Although this summer’s offering of the computer coding program will target disadvantaged youth and other at-risk student groups, the long-term goal is to help promote, engage and celebrate student success in learning Science, Technology, Engineering & Math- (STEM-) related courses, King said.
The program will teach the basics, starting with how to stimulate their creative thinking to generate concepts that can be developed into a computer code, officials said.
Classroom instruction and discussions will be led by experts who are active in the local “Silicon Beach” tech community.
Young tech professionals will mentor students through group projects that will teach the basic concepts of HTML and web development, while providing insight into applicable resources and possible careers paths, according to officials.
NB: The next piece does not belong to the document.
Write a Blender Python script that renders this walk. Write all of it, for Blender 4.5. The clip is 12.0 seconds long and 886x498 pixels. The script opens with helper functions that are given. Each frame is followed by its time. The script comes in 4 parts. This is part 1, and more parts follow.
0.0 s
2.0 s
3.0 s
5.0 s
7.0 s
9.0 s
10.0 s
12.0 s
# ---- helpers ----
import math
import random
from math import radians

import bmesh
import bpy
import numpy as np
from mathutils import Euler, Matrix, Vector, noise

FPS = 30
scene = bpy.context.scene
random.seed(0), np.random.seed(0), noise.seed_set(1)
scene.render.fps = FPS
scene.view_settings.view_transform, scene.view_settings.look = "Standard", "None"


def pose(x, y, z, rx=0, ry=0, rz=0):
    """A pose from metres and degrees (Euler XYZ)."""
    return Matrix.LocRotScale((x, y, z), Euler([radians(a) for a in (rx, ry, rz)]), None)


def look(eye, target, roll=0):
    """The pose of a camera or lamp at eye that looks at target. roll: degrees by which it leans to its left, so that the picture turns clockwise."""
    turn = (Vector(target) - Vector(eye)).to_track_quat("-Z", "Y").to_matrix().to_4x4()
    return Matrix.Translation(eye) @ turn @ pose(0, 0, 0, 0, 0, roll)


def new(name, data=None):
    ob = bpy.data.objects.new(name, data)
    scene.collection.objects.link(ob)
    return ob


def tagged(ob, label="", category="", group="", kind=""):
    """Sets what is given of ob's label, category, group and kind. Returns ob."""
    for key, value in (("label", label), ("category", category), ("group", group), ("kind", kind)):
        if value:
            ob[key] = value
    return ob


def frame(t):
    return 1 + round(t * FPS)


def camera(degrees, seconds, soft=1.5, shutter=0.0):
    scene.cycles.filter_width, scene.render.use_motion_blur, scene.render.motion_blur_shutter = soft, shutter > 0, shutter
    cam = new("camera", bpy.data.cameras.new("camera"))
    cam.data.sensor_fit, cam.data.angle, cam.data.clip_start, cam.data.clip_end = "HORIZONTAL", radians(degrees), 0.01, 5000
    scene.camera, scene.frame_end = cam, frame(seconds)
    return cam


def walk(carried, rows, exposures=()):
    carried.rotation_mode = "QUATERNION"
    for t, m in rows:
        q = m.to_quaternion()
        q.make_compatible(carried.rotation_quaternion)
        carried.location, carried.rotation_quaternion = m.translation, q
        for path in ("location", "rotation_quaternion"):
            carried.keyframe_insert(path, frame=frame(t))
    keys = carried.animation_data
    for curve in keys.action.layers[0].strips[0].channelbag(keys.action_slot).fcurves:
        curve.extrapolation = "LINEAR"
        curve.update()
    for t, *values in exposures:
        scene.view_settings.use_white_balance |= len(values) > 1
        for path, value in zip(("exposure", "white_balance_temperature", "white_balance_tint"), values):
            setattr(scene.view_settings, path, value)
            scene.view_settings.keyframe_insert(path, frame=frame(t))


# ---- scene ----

“In addition to providing students with valuable knowledge, the program is also aiming to convey the value and importance of continuous learning,” King said.
“Technology and the fast pace of business is requiring both skilled and unskilled individuals to continuously seek out training opportunities that will equip them to compete in what is now an ever-changing job market. Thus, introducing younger students to the concept of continuous learning will in itself help prepare them to compete in the new economy.”
The coding program is part of a larger effort to ensure that a diverse group of local students has access to learning opportunities that can help reduce the “Achievement Gap,” while advancing the over-arching goal of encouraging the study of STEM-related courses, said officials.
To help ensure the success of this program, the Community Education Department is seeking the support of sponsors and other community leaders.